You could try adding a large capacitor close to the ODrive power input, or better still have a lead-acid battery connected as a reservoir then the PSU output would be smoothed out and just keeps the battery topped up. I would recommend a cheap wheelchair battery and set the PSU to 12.8v (float charge).
Hmm good point. I would have never thought of the power supply. I am testing with a REALLY cheap power supply that is 100% not suitable for the final build and never thought to look at that. Thanks so much for pointing this out.
As suggested above, here is the video connecting up the Joypad and showing the sketch for this.
I will be showing the full sketch, although it needs a few more tweaks first, I have sorted out backlash too, where the Arduino sketch tests the commanded position for direction changes, then takes over and adds or takes away the backlash amount.
I’m working on the video showing that part at the moment, although in the mean time, here is the video showing the Joypad Sketch and circuit behind connecting it all up.
I have been successfully milling on a Joypad Controlled 1 Axis CNC machine, with the ODrive taking ASCII commands from an Arduino Mega 2560.
Not in this video, but I have now removed backlash by monitoring direction changes in the Arduino Sketch and rapidly moving the motor to take up the backlash with excellent results.
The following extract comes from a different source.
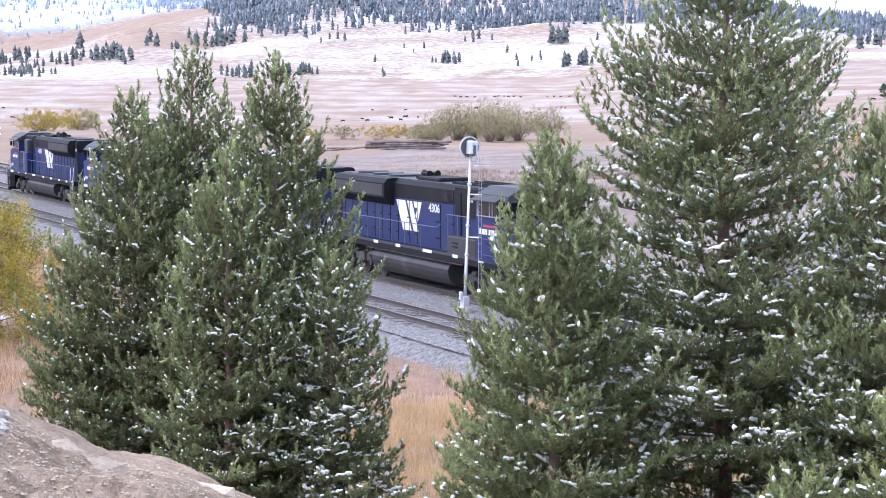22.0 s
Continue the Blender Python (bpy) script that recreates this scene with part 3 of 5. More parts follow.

My Y-Axis has a measured backlash of 0.12mm.
Also, I have now soldered the motor connections directly to the ODrive and (touch wood) had no errors ever since (twas my overtightening of the screw terminals that let me down, MY FAULT).
Here is my latest video of the CNC Mill Conversion, this shows through the Arduino program and various functions to help in the understanding, I know 99% of people on here know this anywhooo, although thought I would share it with you to show you where I am at.
My Mill is now all stickered up ready for the next set of videos, Thank You Oskar for these.
Also, I have received the last two ODrive motors for this project and an ODrive v3.6 56v, so will be getting on with the Z Axis and spindle drive.
I hope you are all well in this crazy time, it has slowed me down with the build, although I am getting back up to speed now.